▶ **Aim of the task**:
Quote the listing below in its entirety, omitting every image.
------------------------------------
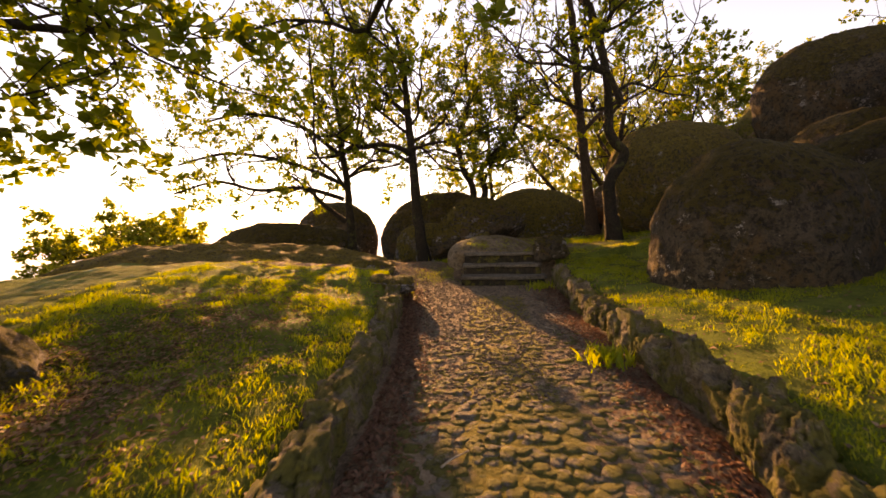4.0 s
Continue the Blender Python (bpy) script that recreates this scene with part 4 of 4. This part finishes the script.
# ---- cobbles ----
COBS = []
for i in range(7):
    v, f = blob((0.078, 0.066, 0.034), 7.0, 0.16, 90 + i, 2, fine=0.003, cuts=((0, 0, 1, 0.026),), soften=0.05)
    COBS.append((v, f, {m.name: mesh_data("cobble", v, f, m, True) for m in (COBBLE, COBBLE_PATH)}))


def cobbles(label, spots, nearest, seed, mat, sink=0.023, scale=1.0):
    """A cobbled surface: the nearest stones are parts of their own, the others one mesh."""
    rng = np.random.default_rng(seed)
    pave = new("cobbled_path")
    pave.location = (float(spots[0][0]), float(spots[0][1]), float(land(np.array([spots[0][0]]), np.array([spots[0][1]]))[0]))
    xs, ys = np.array([s[0] for s in spots]), np.array([s[1] for s in spots])
    zs = land(xs, ys)
    rest, own = [], 0
    for x, y, z in zip(xs, ys, zs):
        k = int(rng.integers(0, 7))
        s = rng.uniform(0.72, 1.2) * scale
        m = pose(x, y, z - sink + rng.uniform(-0.008, 0.006), rng.uniform(-6, 6), rng.uniform(-6, 6), rng.uniform(0, 360)) @ Matrix.Diagonal((s, s * rng.uniform(0.75, 1.1), 0.8 * scale, 1))
        if nearest(x, y) and own < 300:
            ob = new("cobble", COBS[k][2][mat.name])
            ob.parent = pave
            ob.matrix_local = Matrix.Translation(-pave.location) @ m
            own += 1
        else:
            mm = np.array(Matrix.Translation(-pave.location) @ m)
            rest.append((COBS[k][0] @ mm[:3, :3].T + mm[:3, 3], COBS[k][1]))
    if rest:
        ob = mk("cobbles", *join(rest), mat, parent=pave)
        ob["kind"] = "stuff"
    return tagged(pave, label, "path", kind="structure")


rng = np.random.default_rng(8)
spots = []
for row in np.arange(-1.2, 10.6, 0.092):
    a, b = float(wall_left(row)) + 0.42, float(wall_right(row)) - 0.30
    for col in np.arange(a, b, 0.106):
        if rng.random() > (row - 7.5) / 3.2:
            spots.append((col + rng.uniform(-0.03, 0.03), row + rng.uniform(-0.03, 0.03)))
cobbles("worn cobbled path with moss and leaves between the stones", spots, lambda x, y: 1.0 < y < 4.2 and -0.75 < x < 0.7, 9, COBBLE_PATH, 0.0125, 0.84)
spots = []
for s in np.arange(0, 6.0, 0.092):
    cx, cy = np.interp(s, [0, 1.6, 3.2, 5, 7.2, 11], [4.2, 5.8, 7.7, 8.35, 9.0, 11.6]), np.interp(s, [0, 1.6, 3.2, 5, 7.2, 11], [18.9, 19.05, 19.6, 20.9, 23.0, 25.6])
    for o in np.arange(-0.75, 0.75, 0.1):
        if rng.random() < (abs(o) - 0.4) / 0.4:
            continue
        spots.append((cx + o * 0.75 + rng.uniform(-0.02, 0.02), cy - o * 0.65 + rng.uniform(-0.02, 0.02)))
cobbles("grey cobbles leading through the passage between boulders", spots, lambda x, y: 4.4 < x < 8.9 and y < 22, 10, COBBLE, 0.0, 0.84)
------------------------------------
▶ **The response**:
4.0 s
Continue the Blender Python (bpy) script that recreates this scene with part 4 of 4. This part finishes the script.
# ---- cobbles ----
COBS = []
for i in range(7):
    v, f = blob((0.078, 0.066, 0.034), 7.0, 0.16, 90 + i, 2, fine=0.003, cuts=((0, 0, 1, 0.026),), soften=0.05)
    COBS.append((v, f, {m.name: mesh_data("cobble", v, f, m, True) for m in (COBBLE, COBBLE_PATH)}))


def cobbles(label, spots, nearest, seed, mat, sink=0.023, scale=1.0):
    """A cobbled surface: the nearest stones are parts of their own, the others one mesh."""
    rng = np.random.default_rng(seed)
    pave = new("cobbled_path")
    pave.location = (float(spots[0][0]), float(spots[0][1]), float(land(np.array([spots[0][0]]), np.array([spots[0][1]]))[0]))
    xs, ys = np.array([s[0] for s in spots]), np.array([s[1] for s in spots])
    zs = land(xs, ys)
    rest, own = [], 0
    for x, y, z in zip(xs, ys, zs):
        k = int(rng.integers(0, 7))
        s = rng.uniform(0.72, 1.2) * scale
        m = pose(x, y, z - sink + rng.uniform(-0.008, 0.006), rng.uniform(-6, 6), rng.uniform(-6, 6), rng.uniform(0, 360)) @ Matrix.Diagonal((s, s * rng.uniform(0.75, 1.1), 0.8 * scale, 1))
        if nearest(x, y) and own < 300:
            ob = new("cobble", COBS[k][2][mat.name])
            ob.parent = pave
            ob.matrix_local = Matrix.Translation(-pave.location) @ m
            own += 1
        else:
            mm = np.array(Matrix.Translation(-pave.location) @ m)
            rest.append((COBS[k][0] @ mm[:3, :3].T + mm[:3, 3], COBS[k][1]))
    if rest:
        ob = mk("cobbles", *join(rest), mat, parent=pave)
        ob["kind"] = "stuff"
    return tagged(pave, label, "path", kind="structure")


rng = np.random.default_rng(8)
spots = []
for row in np.arange(-1.2, 10.6, 0.092):
    a, b = float(wall_left(row)) + 0.42, float(wall_right(row)) - 0.30
    for col in np.arange(a, b, 0.106):
        if rng.random() > (row - 7.5) / 3.2:
            spots.append((col + rng.uniform(-0.03, 0.03), row + rng.uniform(-0.03, 0.03)))
cobbles("worn cobbled path with moss and leaves between the stones", spots, lambda x, y: 1.0 < y < 4.2 and -0.75 < x < 0.7, 9, COBBLE_PATH, 0.0125, 0.84)
spots = []
for s in np.arange(0, 6.0, 0.092):
    cx, cy = np.interp(s, [0, 1.6, 3.2, 5, 7.2, 11], [4.2, 5.8, 7.7, 8.35, 9.0, 11.6]), np.interp(s, [0, 1.6, 3.2, 5, 7.2, 11], [18.9, 19.05, 19.6, 20.9, 23.0, 25.6])
    for o in np.arange(-0.75, 0.75, 0.1):
        if rng.random() < (abs(o) - 0.4) / 0.4:
            continue
        spots.append((cx + o * 0.75 + rng.uniform(-0.02, 0.02), cy - o * 0.65 + rng.uniform(-0.02, 0.02)))
cobbles("grey cobbles leading through the passage between boulders", spots, lambda x, y: 4.4 < x < 8.9 and y < 22, 10, COBBLE, 0.0, 0.84)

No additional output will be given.